A ce moment-là je décide de raccrocher mes compétences à mon projet de cœur : je suis passionné d’information, je travaillais en rédaction pendant mes études, mon mémoire de master était sur la définition de l’information. Je suis parti chez « The Economist » avec pour projet de mettre mes compétences au service d’une cause à laquelle je croyais : « The economist », que l’on soit d’accord ou pas avec ses opinions, est un média d’ouverture qui façonne l’information. Je me suis rendu compte que je devais rejoindre un endroit où le job et la mission me correspondaient.
A terme, tu es devenu VP et Head of Ideas People Media, tu as aussi commencé à travailler à NY. Tout d’abord qu’est-ce qu’un “Head of Ideas People Media” ?
A mon entrée dans le groupe j’ai vendu de la pub sur “The Economist”. En ligne, rapidement j’ai identifié une opportunité : notre audience n’étant pas assez importante, nous n’avions pas assez d’inventaire à vendre aux annonceurs. Afin de faire de la croissance j’ai proposé une alliance avec d’autres médias pour élaborer une plateforme qui pouvait concurrencer un « Financial Time » ou un « CNN ». En 2010 j’ai donc lancé un réseau publicitaire qui permettait aux annonceurs de toucher les leaders d’opinion. Cette alliance, d’une soixantaine de site média, nous a permis d’avoir une couverture importante. J’ai participé au business plan, et je suis parti à New-York lancer l’activité.
Quelles différences dans la culture du travail entre les Etats-Unis et la France ?
Une facilité à rencontrer des gens. Les Américains ont toujours l’idée de ce dire « il faut que je parle à cette personne, c’est peut-être the next big thing ». Cette capacité à rencontrer les acteurs du marché est impressionnante.
Le projet s’est bien passé, j’ai par la suite repris la direction commerciale du media classique de « The Economist » pour la côte Est. Après 3 ans je rentre en France. Ma mentor de l’époque, directrice marketing, me demande un jour de lui préparer un mémo sur le rôle d’un Chief Data Officer et ses implications pour « The Economist ». Trois semaines plus tard, j’ai un coup de téléphone où on me propose le job.
Peux-tu m’expliquer le rôle de Chief Data Officer chez « The Economist » ?
Tout d’abord, il faut bien comprendre qu’il y a toujours un contexte pour ce type de travail, je peux te parler du rôle de CDO chez « The Economist », mais le même poste sera différent dans une autre entreprise.

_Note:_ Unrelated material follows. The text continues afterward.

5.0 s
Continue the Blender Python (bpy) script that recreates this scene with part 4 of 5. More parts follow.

Si on veut bien faire notre travail de Publisher nous devons mieux identifier et comprendre nos lecteurs potentiels, nos abonnés et nos audiences digitales afin de les convaincre de s’abonner puis les fidéliser. Les démarches du CDO doivent soutenir l’éditorial, le produit, la publicité, l’abonnement. Pour cela il faut créer une capacité à développer des insights avancés via une compréhension omni-canale de nos clients. De plus, pour toucher et engager il faut une capacité à activer la donnée dans un contexte marketing, créer des parcours clients personnalisés. Concrètement, il y a une brique insight et une brique activation marketing (que ce soit pour des solutions publicitaires pour nos annonceurs ou pour nous-même afin de marketer nos propres produits et services). Les solutions Data sont au service de tous les métiers de l’entreprise. C’est cela que j’ai mis en place pendant cinq ans.
Tu as ensuite intégré le comité exécutif, en tant que « Executive Vice President », peux-tu nous décrire ton day-to-day ?

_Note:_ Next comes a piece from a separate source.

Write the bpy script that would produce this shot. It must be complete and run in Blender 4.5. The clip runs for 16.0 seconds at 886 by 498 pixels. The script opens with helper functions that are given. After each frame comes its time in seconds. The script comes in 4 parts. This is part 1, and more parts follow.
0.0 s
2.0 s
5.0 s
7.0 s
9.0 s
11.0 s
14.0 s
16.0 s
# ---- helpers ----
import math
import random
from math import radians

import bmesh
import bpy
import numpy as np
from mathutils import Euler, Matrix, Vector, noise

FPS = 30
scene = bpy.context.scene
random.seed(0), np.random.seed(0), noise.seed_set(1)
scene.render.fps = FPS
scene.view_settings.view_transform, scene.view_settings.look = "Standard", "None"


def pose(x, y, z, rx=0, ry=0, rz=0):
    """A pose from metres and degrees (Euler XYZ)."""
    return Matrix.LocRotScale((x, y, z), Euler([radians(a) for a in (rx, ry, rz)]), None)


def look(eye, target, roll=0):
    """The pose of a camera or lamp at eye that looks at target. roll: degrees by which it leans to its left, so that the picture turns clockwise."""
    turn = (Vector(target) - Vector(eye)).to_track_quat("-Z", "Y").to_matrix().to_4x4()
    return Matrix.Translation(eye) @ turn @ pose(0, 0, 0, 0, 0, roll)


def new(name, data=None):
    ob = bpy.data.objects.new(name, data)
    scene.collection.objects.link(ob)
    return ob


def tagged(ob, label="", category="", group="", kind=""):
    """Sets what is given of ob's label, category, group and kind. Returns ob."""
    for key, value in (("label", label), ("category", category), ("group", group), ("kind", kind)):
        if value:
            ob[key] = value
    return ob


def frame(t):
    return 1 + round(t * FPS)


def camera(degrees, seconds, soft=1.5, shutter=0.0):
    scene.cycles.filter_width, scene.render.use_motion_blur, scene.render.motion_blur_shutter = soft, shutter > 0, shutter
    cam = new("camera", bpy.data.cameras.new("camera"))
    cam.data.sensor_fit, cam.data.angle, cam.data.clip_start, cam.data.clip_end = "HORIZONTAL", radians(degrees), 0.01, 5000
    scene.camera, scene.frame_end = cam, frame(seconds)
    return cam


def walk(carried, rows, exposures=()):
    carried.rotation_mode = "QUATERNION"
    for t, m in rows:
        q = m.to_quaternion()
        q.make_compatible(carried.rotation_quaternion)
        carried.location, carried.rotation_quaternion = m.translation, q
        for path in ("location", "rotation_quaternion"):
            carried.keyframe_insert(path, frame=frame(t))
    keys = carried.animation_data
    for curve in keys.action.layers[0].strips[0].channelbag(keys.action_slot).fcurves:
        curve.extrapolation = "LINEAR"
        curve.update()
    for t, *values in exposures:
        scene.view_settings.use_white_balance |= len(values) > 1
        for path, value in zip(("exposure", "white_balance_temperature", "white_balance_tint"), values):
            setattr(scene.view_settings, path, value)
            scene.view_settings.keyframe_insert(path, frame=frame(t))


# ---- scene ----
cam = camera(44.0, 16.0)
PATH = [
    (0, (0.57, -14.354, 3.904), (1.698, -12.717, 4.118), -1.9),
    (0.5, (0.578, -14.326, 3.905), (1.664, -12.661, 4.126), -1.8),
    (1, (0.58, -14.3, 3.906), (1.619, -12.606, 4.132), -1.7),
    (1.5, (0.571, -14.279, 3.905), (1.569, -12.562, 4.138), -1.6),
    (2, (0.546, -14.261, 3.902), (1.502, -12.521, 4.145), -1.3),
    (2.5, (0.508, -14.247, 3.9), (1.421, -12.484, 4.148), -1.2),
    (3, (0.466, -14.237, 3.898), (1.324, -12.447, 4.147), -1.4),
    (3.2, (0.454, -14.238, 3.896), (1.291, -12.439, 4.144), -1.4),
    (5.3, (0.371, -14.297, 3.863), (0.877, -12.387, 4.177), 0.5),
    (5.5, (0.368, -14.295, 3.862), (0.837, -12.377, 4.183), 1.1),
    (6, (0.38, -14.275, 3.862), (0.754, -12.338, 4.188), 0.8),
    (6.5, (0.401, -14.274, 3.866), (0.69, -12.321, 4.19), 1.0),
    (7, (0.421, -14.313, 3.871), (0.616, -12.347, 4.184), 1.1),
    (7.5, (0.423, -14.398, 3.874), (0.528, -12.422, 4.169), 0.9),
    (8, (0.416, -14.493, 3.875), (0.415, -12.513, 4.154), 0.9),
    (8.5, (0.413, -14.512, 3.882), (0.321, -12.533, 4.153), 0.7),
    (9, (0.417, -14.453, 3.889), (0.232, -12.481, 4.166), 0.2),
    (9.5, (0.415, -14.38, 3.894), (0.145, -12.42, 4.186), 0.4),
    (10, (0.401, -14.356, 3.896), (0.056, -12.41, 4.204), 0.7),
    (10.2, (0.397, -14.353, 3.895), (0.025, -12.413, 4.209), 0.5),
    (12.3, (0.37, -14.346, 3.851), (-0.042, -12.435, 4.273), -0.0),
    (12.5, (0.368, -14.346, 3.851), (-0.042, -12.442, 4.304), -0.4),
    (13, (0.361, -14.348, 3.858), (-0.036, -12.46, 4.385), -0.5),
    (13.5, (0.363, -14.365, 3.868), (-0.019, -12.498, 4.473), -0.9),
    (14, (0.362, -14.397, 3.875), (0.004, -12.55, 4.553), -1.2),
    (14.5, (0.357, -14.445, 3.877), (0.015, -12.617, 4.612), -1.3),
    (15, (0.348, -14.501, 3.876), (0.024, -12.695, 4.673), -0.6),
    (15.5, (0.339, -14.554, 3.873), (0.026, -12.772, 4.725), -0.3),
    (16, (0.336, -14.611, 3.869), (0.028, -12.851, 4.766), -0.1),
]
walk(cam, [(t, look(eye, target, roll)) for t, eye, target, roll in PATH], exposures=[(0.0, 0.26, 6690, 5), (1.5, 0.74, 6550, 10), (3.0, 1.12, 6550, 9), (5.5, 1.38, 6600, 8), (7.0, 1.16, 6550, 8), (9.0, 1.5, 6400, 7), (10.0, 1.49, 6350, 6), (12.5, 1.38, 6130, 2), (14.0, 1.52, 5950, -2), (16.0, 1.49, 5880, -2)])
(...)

Plus précisément après 3 ans, mon rôle de CDO a été élevé au COMEX. Cela démontrait l’importance stratégique de la data pour notre groupe. Le but était de faire le lien entre différentes initiatives business, et mettre en place un soutien analytique et technologique adapté. Bien sûr il fallait aussi arbitrer les allocations de budget, les conflits éventuels, mettre de l’huile de coude dans les équipes.

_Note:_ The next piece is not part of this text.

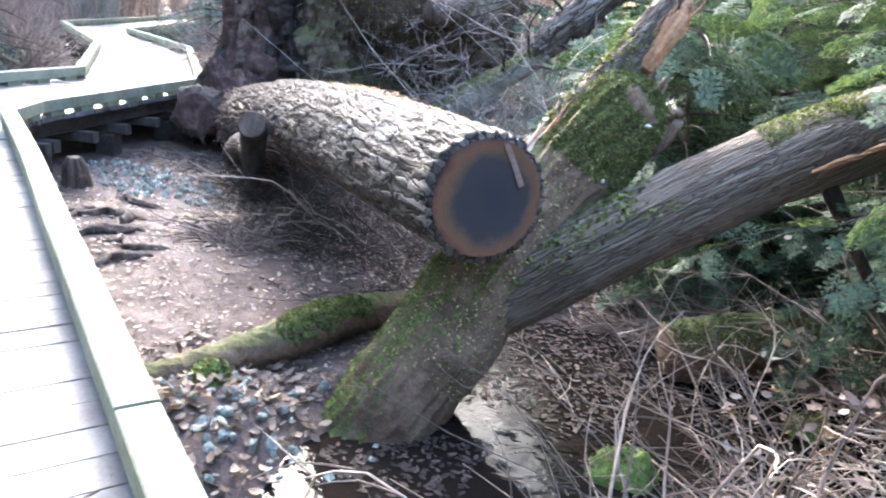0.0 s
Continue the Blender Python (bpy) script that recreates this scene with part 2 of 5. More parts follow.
M["water"] = water_mat()


def cut_mat():
    """The sawn face of the log: dark heart, brown ring, in the face's own coordinates (unit circle)."""
    m, nd, lk, b = shader("sawn_log_face", 0.85)
    v = coords(nd, lk, (1, 1, 1))
    sx = nd.new("ShaderNodeVectorMath")
    sx.operation = "DISTANCE"
    sx.inputs[1].default_value = (0.02, 0.0, 0.0)
    lk.new(v, sx.inputs[0])
    n = noise_tex(nd, lk, v, 7, 6, 0.65)
    d = math_node(nd, lk, "ADD", sx.outputs["Value"], math_node(nd, lk, "MULTIPLY", math_node(nd, lk, "SUBTRACT", n, 0.5), 0.13))
    col = ramp(nd, lk, d, [(0.0, (0.03, 0.03, 0.037)), (0.15, (0.042, 0.038, 0.04)), (0.175, (0.085, 0.058, 0.04)), (0.212, (0.15, 0.078, 0.042)), (0.235, (0.10, 0.05, 0.033)), (0.25, (0.04, 0.024, 0.018))])
    w = nd.new("ShaderNodeTexWave")
    w.wave_type, w.rings_direction = "RINGS", "SPHERICAL"
    w.inputs["Scale"].default_value, w.inputs["Distortion"].default_value = 22, 1.5
    lk.new(v, w.inputs[0])
    col = mixed(nd, lk, 0.10, col, w.outputs[0], "MULTIPLY")
    lk.new(col, b.inputs["Base Color"])
    bumped(nd, lk, b, n, 0.4, 0.006)
    return m


M["cut"] = cut_mat()


def plated_mat(name, axis, tones, long=0.16, wide=0.042, moss=None, aged=None):
    """Scaly bark: dark thin cracks between long plates that lie along an axis."""
    m, nd, lk, b = shader(name, 0.85, spec=0.25)
    tc, mp = nd.new("ShaderNodeTexCoord"), nd.new("ShaderNodeMapping")
    mp.vector_type = "TEXTURE"
    mp.inputs["Rotation"].default_value = Vector(axis).to_track_quat("X", "Z").to_euler()
    mp.inputs["Scale"].default_value = (long, wide, wide)
    lk.new(tc.outputs["Object"], mp.inputs[0])
    raw = coords(nd, lk, (1, 1, 1))
    warp = nd.new("ShaderNodeTexNoise")
    warp.inputs["Scale"].default_value, warp.inputs["Detail"].default_value = 11, 3
    lk.new(raw, warp.inputs["Vector"])
    off = nd.new("ShaderNodeVectorMath")
    off.operation = "MULTIPLY_ADD"
    off.inputs[1].default_value = (0.5, 1.5, 1.5)
    lk.new(warp.outputs["Color"], off.inputs[0]), lk.new(mp.outputs[0], off.inputs[2])
    vo = nd.new("ShaderNodeTexVoronoi")
    vo.feature = "DISTANCE_TO_EDGE"
    vo.inputs["Scale"].default_value = 1.0
    lk.new(off.outputs[0], vo.inputs["Vector"])
    vc = nd.new("ShaderNodeTexVoronoi")
    vc.inputs["Scale"].default_value = 1.0
    lk.new(off.outputs[0], vc.inputs["Vector"])
    big, fine = noise_tex(nd, lk, raw, 3.0, 5), noise_tex(nd, lk, off.outputs[0], 2.6, 6, 0.7)
    sep = nd.new("ShaderNodeSeparateColor")
    lk.new(vc.outputs["Color"], sep.inputs[0])
    f = math_node(nd, lk, "ADD", math_node(nd, lk, "MULTIPLY", sep.outputs[0], 0.22), math_node(nd, lk, "ADD", math_node(nd, lk, "MULTIPLY", big, 0.42), math_node(nd, lk, "MULTIPLY", fine, 0.36)))
    col = ramp(nd, lk, f, [(0.34, tones[1]), (0.5, tones[2]), (0.66, tones[3])])
    crack = ramp(nd, lk, vo.outputs["Distance"], [(0.0, (1, 1, 1)), (0.10, (0, 0, 0))])
    col = mixed(nd, lk, crack, col, tones[0])
    if aged:
        sx = nd.new("ShaderNodeSeparateXYZ")
        lk.new(mp.outputs[0], sx.inputs[0])
        g = math_node(nd, lk, "ADD", math_node(nd, lk, "MULTIPLY", sx.outputs[0], long), math_node(nd, lk, "MULTIPLY", big, 1.6))
        u = math_node(nd, lk, "DIVIDE", math_node(nd, lk, "SUBTRACT", g, aged[0]), aged[1] - aged[0])
        col = mixed(nd, lk, u, col, mixed(nd, lk, 1.0, col, aged[2], "MULTIPLY"))
    if moss:
        mf = ramp(nd, lk, noise_tex(nd, lk, raw, 2.2, 5, 0.7), [(moss[1], (0, 0, 0)), (moss[2], (1, 1, 1))])
        col = mixed(nd, lk, mf, col, moss[0])
    lk.new(col, b.inputs["Base Color"])
    hgt = math_node(nd, lk, "ADD", ramp(nd, lk, vo.outputs["Distance"], [(0.0, (0, 0, 0)), (0.16, (1, 1, 1))]), math_node(nd, lk, "MULTIPLY", fine, 0.7))
    bumped(nd, lk, b, hgt, 1.0, 0.009)
    return m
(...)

L’année dernière je me suis attelé à un nouveau challenge, j’ai proposé à mon PDG d’identifier comment le traitement de donnée à grande échelle via le web, le GPS, les images satellites, pouvait transformer notre deuxième métier, celui de l’intelligence économique « The Economist Intelligence Unit ». Pendant un an je me suis attelé à identifier des nouveaux usages, des nouvelles start-ups qui transforment la manière de faire de l’intelligence économique en temps réel, par exemple l’observation des productions de céréales aux USA prédites par une analyse satellitaire ou mesurer les exports de pétrole par bateaux entre l’Iran et d’autres pays en temps réel. Tout ce qui permet de faire des mesures fines et fréquentes.
En guise de mot de la fin, un conseil pour les étudiants qui auraient du mal à cadrer leur projet professionnel ?
Il faut s’entourer et écouter des personnes que l’on va considérer comme des mentors. Il faut parler avec des gens qui travaillent dans différentes industries. Cela va permettre de tisser des fils. Surtout pendant l’école de commerce, maximiser l’opportunité de faire des stages pour s’exposer à différents métiers : pendant ces stages identifier des mentors, et garder des liens avec eux, parce qu’ils vont servir tout au long d’une carrière.